The online class has only been on for 10 minutes but Sameera’s 6-year-old daughter is already yawning. Her face tilts away from the teacher on her computer screen to the carefree clouds skimming a blue sky beyond the window. Look, ma, it’s shaped like a cat!
Sameera tries to pull her daughter’s attention back, her frown reflecting the worries of a million mums and dads. Parents, take heart. It is true that the pandemic has upended traditional academic routines. But this doesn’t mean that learning will stop or that your child can’t develop theskills necessary to succeed at school. Take some time out to evaluate your goals. Are you trying to replicate school at home or to cultivate an environment in which your child is naturally learning through the day? With a shift in perspective, you might find yourself being grateful for the unexpected opportunities that the pandemic has brought you.
SKILLS FOR SCHOOL
In the early years, all schools look at preparing your child for formal learning by developing fine and gross motor skills, language, numeracy and critical thinking. With a bit of planning and a lot of fun and laughter, these skills are easily accelerated at home by the person best-attuned to the mental and emotional needs of your child: you.
Did you know, for example, that the best way to advance your child’s language skills is to talk to her? Ask her about what she is playing and guide her to think deeper. For example, what are all the things she would need to put on a doll’s dinner plate? Can these be grouped into types of food? Or what is the sequence in which she is cooking her pretend meal. Can she teach you what goes first and what to add second? What if more people arrive to share the meal? In just a few moments of play, you’ve enriched language, math and problem-solving skills, all while strengthening the bond with your child.
CLASSROOM IN THE KITCHEN
Put on your thinking hat and look around. Literally everything you see is a portal for play-based learning. Separating dal from rice helps little fingers prepare to hold a pencil firmly soon. Tumbling and rolling while making the bed releases pent-up energy, gives larger muscles a workout and builds co-ordination. Counting spoons and bowls or folding laundry kickstarts mathematical thinking. And an empty cardboard box is the perfect tool for a burst of unbridled creativity while you get your emails and other tasks out of the way.
THE POWER OF PLAY
Play isn’t just for the little ones. It helps older children too. For example, building and acting out a story with every day props and then writing a play or adding grocery bills are engaging, low-stress ways to build creative writing and numerical skills. Similarly, looking at pictures and talking about what’s happening in the world and what other children may be experiencing in different countries can build empathy and a sense of connectedness even when you are isolated at home. Play is also a good way to inculcate life skills and as children learn to pitch in at home.

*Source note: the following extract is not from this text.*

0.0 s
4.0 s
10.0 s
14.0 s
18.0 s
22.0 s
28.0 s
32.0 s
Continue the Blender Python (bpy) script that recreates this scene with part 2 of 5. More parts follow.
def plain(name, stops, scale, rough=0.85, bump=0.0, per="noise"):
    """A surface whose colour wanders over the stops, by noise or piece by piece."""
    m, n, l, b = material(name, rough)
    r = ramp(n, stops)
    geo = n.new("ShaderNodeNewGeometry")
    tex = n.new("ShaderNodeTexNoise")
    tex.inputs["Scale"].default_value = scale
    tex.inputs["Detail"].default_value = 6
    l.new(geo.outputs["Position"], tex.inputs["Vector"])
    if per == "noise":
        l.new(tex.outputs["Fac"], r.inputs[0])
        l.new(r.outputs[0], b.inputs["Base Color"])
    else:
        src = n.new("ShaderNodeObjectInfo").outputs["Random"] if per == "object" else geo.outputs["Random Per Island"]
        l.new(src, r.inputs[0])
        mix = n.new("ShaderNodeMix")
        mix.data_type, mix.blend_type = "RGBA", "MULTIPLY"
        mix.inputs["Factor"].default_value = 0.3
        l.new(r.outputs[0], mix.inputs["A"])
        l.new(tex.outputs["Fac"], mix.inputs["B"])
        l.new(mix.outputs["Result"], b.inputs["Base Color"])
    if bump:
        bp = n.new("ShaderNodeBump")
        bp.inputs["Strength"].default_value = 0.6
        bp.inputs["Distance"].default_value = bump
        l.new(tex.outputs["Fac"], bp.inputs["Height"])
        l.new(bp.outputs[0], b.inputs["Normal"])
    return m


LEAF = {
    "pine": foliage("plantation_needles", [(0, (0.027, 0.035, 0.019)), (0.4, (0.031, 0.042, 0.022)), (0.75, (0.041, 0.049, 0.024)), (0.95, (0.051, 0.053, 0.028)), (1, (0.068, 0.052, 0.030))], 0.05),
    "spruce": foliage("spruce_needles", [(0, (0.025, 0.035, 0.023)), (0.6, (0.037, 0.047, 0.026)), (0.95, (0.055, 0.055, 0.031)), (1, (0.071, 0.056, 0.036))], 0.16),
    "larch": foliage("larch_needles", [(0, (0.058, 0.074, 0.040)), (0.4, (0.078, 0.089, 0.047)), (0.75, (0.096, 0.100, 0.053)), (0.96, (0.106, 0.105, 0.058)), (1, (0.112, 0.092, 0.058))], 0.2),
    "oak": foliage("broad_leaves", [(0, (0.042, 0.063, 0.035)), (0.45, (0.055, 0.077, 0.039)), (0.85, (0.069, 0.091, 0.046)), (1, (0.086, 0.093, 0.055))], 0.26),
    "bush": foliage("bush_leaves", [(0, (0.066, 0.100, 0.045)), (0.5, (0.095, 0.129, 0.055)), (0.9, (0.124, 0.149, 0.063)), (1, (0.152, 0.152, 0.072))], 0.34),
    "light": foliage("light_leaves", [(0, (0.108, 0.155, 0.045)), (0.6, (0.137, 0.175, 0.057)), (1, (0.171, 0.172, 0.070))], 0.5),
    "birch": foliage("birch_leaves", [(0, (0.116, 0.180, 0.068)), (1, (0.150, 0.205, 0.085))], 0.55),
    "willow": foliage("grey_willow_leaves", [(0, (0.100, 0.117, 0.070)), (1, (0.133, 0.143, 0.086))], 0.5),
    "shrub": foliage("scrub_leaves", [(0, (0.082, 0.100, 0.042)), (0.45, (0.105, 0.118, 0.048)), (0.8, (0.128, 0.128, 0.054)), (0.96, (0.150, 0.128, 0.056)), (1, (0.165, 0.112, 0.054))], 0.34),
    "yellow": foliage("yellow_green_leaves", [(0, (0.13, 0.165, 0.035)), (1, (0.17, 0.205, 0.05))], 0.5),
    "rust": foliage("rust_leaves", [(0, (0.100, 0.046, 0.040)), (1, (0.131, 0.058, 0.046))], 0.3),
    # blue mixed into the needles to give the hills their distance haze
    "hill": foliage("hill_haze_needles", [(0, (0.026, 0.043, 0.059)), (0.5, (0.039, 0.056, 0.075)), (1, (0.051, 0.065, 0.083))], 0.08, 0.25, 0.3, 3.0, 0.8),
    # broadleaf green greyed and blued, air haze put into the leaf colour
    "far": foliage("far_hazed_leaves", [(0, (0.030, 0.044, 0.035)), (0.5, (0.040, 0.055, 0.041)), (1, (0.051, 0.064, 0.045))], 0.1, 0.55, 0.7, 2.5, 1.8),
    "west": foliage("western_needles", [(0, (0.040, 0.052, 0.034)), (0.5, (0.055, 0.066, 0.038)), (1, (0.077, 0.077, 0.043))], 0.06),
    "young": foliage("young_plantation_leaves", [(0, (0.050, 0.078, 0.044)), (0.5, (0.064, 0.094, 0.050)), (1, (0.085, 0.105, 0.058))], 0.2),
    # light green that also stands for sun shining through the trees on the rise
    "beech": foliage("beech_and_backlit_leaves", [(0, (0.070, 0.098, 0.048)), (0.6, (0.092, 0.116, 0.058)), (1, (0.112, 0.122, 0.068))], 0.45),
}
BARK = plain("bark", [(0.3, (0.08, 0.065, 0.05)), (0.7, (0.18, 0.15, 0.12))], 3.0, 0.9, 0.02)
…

THE BEST FOUNDATION IS A HAPPY CHILD
It is easy to forget that children experience stress too. Children are quick at absorbing stress around them and playing it back in ways that appears like they are acting up. To be able to help your child in naming big feelings and make sense of them is to equip him with the ability to hold himself in the face of uncertainty. In fact, educators acknowledge that emotional intelligence is the biggest indicator of success in life. In the hurly-burly of a regular school day, these softer skills are sometimes forgotten. The pandemic has offered parents a rare window to give time and honour the feelings of their children. Even in the face of the adversity that so many of us are currently experiencing, a moment taken to remind a child that her feelings are seen and heard and that her view of the world is just as important as any one else’s, can help her learn the socio-emotional skills needed to navigate both school and life.